Copy each line of the records that holds the string "rows".

--- begin Extracted records ---

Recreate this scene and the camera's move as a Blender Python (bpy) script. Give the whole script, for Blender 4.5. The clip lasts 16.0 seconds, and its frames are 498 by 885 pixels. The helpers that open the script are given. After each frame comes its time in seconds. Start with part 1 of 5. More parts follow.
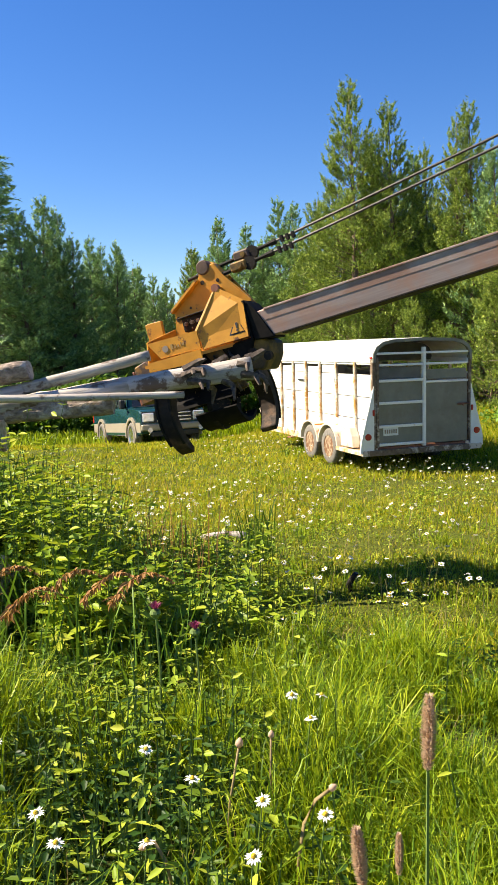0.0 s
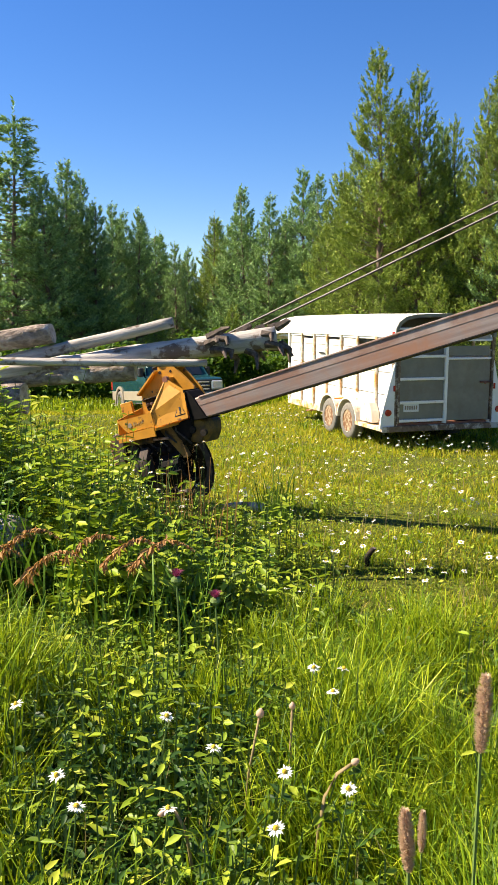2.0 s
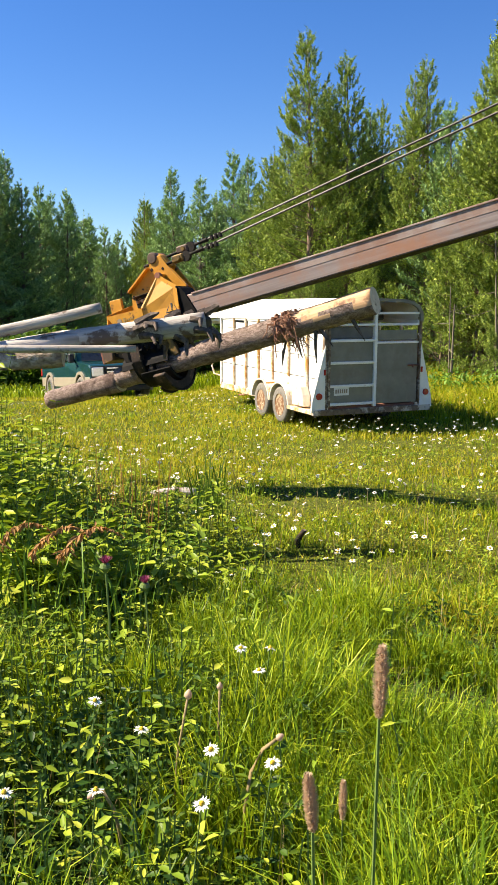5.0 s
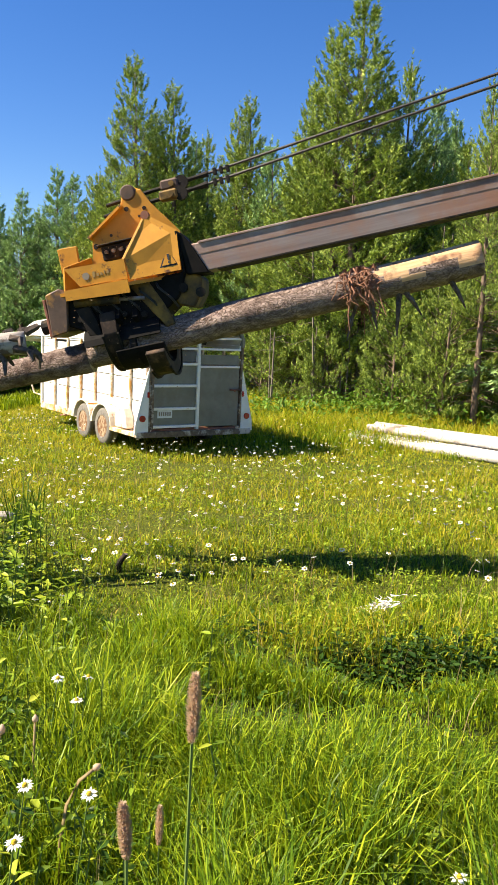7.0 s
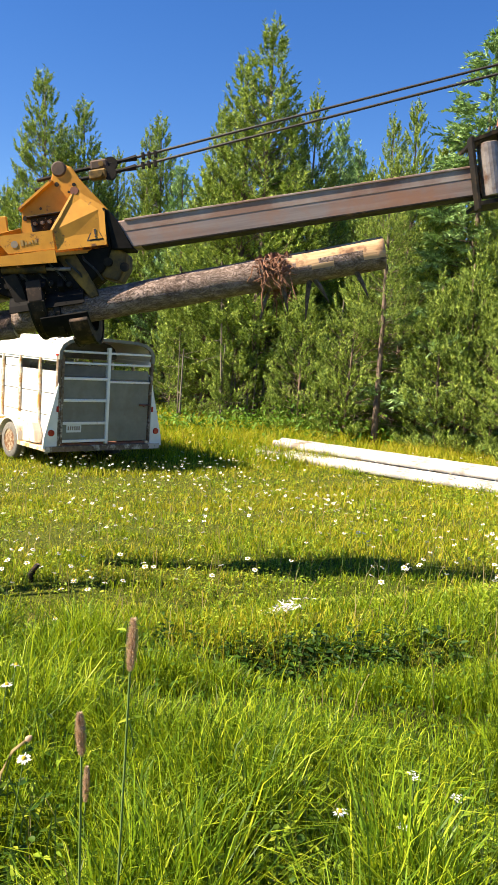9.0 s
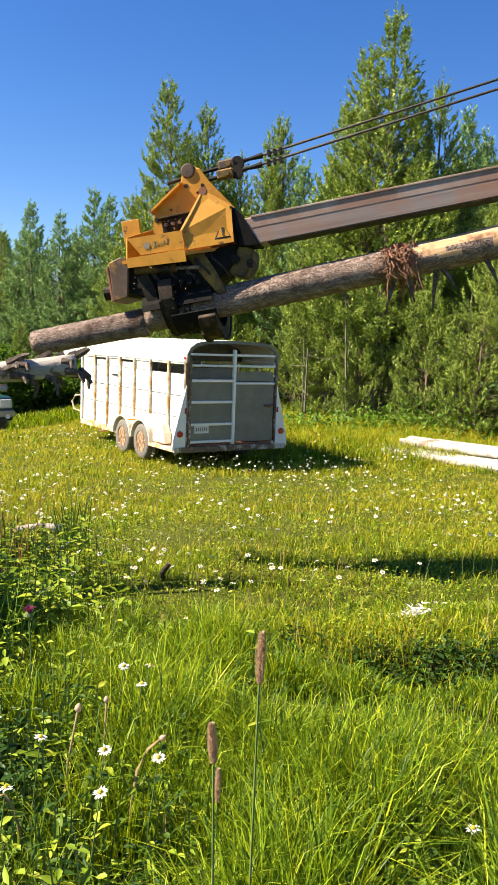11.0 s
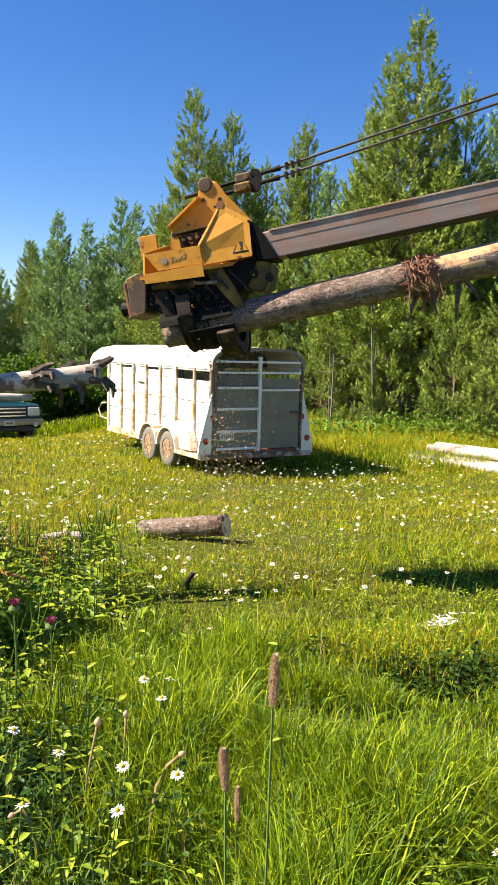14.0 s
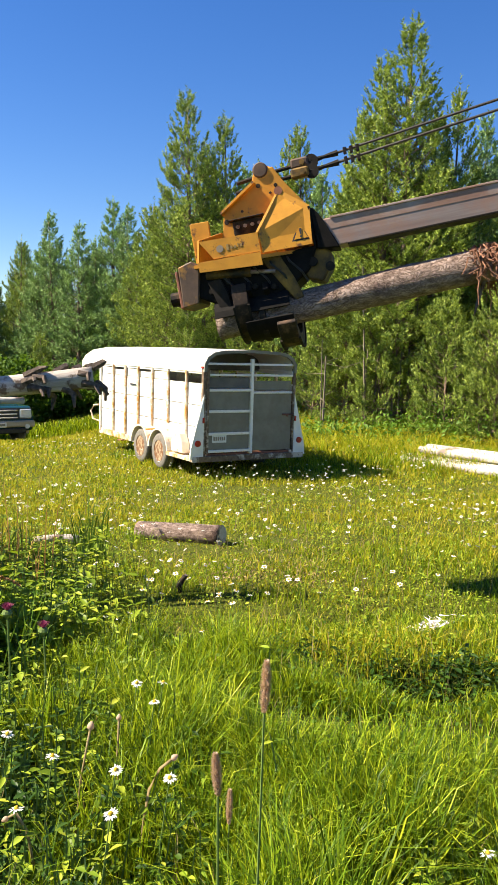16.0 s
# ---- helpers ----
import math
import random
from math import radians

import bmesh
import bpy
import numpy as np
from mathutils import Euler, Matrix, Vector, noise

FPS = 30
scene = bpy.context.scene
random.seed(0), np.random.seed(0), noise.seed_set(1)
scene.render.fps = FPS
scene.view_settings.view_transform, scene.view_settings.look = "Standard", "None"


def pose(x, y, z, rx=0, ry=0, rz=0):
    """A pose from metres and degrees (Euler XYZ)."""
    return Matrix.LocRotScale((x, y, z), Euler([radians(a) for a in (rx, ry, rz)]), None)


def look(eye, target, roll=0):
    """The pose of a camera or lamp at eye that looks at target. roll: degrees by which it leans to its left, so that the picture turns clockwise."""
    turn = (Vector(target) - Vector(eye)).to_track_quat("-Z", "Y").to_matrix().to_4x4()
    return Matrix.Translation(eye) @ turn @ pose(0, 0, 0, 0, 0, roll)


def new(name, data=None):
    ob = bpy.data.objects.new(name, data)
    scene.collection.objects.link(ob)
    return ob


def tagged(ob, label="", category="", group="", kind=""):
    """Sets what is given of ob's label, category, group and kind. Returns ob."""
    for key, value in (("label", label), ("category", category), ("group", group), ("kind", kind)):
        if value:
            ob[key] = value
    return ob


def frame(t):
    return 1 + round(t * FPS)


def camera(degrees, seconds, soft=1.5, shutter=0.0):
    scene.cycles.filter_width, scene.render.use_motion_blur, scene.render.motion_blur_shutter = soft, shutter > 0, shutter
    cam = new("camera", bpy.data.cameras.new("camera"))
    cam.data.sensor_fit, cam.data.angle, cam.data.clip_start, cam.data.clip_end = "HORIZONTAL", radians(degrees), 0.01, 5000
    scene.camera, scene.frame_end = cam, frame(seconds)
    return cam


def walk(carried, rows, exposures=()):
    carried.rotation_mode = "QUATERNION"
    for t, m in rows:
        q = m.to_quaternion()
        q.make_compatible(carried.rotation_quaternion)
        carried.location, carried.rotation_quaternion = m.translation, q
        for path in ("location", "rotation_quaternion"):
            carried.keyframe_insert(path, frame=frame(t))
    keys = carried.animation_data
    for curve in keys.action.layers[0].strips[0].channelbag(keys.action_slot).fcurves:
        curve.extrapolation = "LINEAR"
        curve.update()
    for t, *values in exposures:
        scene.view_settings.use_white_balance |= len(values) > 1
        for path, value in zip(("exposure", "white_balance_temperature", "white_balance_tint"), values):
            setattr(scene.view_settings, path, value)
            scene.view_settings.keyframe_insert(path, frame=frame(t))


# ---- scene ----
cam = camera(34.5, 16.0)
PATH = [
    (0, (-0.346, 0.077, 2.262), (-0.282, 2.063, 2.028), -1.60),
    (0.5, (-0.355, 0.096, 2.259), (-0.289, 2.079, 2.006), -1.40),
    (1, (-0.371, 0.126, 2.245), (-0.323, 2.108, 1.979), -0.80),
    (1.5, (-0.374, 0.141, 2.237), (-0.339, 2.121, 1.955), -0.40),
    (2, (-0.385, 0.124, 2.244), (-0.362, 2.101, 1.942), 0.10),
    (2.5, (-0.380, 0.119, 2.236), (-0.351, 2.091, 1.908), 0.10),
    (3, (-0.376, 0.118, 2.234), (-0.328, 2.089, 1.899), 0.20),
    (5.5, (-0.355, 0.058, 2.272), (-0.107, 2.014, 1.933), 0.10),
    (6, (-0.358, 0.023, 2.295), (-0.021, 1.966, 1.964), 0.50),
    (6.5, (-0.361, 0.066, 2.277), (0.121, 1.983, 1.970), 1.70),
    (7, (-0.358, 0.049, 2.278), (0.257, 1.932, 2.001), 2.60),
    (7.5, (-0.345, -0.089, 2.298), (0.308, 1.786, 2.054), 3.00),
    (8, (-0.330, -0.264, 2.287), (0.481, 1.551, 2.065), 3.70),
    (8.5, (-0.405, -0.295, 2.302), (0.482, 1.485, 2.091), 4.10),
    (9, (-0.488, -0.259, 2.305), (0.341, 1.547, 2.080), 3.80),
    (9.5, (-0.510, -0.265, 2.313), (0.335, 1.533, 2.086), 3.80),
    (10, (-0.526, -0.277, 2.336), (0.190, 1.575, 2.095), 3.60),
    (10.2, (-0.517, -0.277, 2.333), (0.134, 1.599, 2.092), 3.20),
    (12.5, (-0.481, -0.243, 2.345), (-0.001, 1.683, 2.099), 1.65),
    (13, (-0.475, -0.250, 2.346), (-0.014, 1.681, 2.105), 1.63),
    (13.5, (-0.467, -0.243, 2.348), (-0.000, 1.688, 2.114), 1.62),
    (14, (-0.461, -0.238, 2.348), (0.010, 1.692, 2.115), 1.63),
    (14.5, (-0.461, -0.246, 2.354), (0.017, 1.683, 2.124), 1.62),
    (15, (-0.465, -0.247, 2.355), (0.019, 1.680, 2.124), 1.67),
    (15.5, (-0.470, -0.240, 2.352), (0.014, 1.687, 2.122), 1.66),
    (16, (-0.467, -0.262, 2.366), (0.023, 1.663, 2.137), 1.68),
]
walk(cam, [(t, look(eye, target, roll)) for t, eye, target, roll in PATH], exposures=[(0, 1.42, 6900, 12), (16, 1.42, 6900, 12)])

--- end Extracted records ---
--- begin Extracted records ---

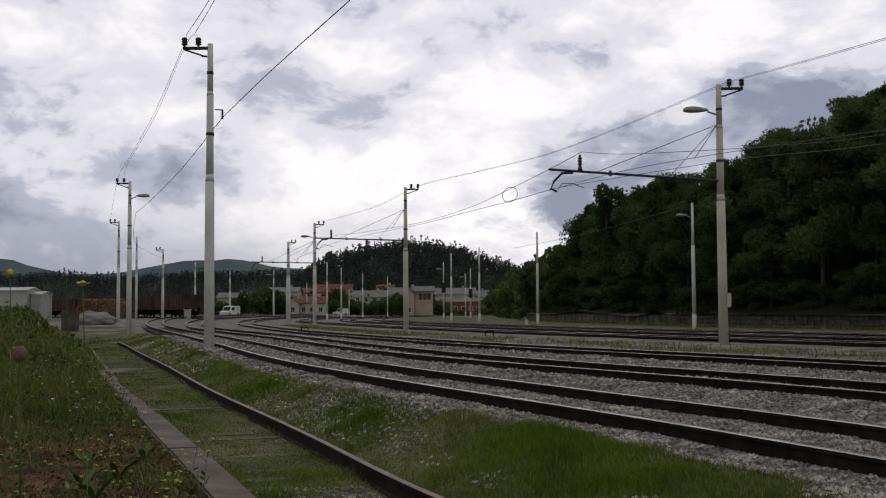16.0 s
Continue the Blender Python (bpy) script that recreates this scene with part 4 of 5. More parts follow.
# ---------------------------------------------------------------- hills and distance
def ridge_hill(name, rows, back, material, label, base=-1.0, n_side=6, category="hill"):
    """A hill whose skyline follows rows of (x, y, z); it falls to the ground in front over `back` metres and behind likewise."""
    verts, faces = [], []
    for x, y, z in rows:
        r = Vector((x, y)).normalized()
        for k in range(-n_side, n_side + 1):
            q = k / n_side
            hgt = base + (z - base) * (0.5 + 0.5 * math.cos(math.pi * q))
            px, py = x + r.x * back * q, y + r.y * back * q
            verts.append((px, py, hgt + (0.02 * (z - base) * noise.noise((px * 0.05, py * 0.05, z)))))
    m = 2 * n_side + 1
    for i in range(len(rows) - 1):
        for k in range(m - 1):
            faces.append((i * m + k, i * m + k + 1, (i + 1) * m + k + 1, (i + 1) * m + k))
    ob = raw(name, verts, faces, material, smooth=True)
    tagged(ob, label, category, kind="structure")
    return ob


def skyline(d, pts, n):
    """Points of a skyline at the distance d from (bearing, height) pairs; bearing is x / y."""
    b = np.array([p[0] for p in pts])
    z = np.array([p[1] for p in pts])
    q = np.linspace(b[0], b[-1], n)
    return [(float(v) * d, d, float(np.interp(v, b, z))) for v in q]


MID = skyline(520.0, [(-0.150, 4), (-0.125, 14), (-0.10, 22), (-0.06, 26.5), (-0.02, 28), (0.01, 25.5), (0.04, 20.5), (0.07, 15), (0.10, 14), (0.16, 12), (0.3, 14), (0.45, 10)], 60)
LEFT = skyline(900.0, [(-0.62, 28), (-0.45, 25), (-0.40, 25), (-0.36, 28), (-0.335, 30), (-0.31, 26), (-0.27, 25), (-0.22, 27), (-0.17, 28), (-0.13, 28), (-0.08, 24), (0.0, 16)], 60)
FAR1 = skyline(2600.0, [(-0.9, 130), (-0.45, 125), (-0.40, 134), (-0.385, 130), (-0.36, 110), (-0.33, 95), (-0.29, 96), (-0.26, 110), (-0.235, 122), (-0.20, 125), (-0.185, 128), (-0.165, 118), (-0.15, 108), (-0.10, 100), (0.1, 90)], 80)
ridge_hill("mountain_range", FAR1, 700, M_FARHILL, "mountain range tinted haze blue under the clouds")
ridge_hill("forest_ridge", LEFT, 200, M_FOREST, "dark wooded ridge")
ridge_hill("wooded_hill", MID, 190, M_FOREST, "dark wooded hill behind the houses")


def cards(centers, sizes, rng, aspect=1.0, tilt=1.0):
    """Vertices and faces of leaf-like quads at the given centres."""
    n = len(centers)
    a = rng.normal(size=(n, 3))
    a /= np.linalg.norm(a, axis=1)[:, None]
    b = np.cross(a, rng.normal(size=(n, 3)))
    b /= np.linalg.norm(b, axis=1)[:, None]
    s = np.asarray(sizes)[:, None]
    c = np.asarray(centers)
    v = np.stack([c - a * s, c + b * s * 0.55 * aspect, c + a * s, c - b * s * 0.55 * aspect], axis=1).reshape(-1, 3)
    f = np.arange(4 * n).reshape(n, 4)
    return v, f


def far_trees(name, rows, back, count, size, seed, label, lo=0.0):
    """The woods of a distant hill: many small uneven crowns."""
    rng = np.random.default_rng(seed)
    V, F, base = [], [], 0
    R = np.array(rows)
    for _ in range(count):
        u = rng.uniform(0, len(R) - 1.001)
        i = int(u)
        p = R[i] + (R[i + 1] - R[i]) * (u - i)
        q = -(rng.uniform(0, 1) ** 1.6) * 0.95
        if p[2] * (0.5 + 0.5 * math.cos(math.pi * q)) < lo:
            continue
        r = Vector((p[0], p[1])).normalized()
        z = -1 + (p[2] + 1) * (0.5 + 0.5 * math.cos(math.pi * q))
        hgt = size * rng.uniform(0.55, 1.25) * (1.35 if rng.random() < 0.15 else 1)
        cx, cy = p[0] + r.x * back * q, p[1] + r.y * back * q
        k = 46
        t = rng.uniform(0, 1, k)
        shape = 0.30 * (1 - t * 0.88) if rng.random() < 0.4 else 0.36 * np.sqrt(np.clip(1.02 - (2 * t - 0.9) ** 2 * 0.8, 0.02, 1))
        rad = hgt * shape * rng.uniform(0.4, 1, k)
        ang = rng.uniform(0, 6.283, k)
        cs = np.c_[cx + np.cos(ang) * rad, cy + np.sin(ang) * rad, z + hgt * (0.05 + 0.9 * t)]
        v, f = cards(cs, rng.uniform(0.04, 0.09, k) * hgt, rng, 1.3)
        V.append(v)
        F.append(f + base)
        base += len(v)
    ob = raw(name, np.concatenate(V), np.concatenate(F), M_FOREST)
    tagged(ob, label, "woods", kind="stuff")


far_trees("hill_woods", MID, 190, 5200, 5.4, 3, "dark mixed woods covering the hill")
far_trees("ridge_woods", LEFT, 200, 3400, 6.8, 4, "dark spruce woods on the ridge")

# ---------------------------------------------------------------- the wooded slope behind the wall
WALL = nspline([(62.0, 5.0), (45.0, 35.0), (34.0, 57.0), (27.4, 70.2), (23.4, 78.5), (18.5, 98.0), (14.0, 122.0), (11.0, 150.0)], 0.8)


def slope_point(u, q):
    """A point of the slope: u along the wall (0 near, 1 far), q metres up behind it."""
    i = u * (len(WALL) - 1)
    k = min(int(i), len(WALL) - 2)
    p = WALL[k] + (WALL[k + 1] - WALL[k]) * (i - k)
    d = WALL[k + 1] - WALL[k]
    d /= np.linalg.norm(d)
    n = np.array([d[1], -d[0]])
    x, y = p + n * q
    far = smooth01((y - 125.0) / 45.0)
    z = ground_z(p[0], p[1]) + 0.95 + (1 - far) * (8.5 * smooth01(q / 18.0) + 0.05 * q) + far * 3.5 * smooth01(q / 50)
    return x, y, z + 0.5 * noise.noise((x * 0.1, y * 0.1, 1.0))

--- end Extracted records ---
--- begin Extracted records ---

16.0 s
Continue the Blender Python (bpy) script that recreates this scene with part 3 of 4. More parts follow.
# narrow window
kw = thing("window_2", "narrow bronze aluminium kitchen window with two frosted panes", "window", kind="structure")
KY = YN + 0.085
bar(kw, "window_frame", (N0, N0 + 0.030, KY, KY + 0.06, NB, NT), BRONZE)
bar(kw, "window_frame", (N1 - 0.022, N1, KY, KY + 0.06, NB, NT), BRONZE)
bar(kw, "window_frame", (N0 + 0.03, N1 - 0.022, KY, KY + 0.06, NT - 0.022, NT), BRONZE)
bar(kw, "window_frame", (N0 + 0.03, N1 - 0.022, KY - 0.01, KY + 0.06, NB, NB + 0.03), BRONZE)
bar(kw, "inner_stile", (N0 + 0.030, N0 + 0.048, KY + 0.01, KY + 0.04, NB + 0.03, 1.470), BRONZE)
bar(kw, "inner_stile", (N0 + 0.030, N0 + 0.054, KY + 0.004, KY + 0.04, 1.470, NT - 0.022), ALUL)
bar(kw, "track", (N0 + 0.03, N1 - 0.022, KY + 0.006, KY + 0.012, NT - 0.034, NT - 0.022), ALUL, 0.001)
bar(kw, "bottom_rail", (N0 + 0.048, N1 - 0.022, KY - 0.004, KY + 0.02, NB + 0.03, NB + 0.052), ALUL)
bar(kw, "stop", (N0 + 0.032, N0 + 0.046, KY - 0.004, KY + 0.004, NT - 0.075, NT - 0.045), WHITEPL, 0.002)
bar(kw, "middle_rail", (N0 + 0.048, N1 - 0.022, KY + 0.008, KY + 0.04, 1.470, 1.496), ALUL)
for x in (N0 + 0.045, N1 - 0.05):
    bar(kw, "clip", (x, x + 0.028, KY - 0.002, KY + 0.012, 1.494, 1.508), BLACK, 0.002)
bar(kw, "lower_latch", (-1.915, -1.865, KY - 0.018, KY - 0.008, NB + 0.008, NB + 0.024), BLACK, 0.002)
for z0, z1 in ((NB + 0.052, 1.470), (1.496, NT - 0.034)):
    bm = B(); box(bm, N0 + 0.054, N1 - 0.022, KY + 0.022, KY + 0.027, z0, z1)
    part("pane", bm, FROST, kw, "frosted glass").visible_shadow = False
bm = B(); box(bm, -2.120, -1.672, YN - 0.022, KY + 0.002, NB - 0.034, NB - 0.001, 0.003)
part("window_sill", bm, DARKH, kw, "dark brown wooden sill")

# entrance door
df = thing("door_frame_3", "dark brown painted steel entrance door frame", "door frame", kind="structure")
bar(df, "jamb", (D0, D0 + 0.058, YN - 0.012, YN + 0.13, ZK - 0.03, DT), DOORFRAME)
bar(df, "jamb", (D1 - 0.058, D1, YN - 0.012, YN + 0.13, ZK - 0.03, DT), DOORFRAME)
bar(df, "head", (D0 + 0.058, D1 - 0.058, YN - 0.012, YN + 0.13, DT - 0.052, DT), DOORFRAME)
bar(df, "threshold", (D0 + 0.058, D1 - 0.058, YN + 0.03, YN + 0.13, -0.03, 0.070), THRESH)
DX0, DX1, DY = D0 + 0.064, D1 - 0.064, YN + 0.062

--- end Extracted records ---

**Answer to the exercise**
def walk(carried, rows, exposures=()):
    for t, m in rows:
def ridge_hill(name, rows, back, material, label, base=-1.0, n_side=6, category="hill"):
    """A hill whose skyline follows rows of (x, y, z); it falls to the ground in front over `back` metres and behind likewise."""
    for x, y, z in rows:
    for i in range(len(rows) - 1):
def far_trees(name, rows, back, count, size, seed, label, lo=0.0):
    R = np.array(rows)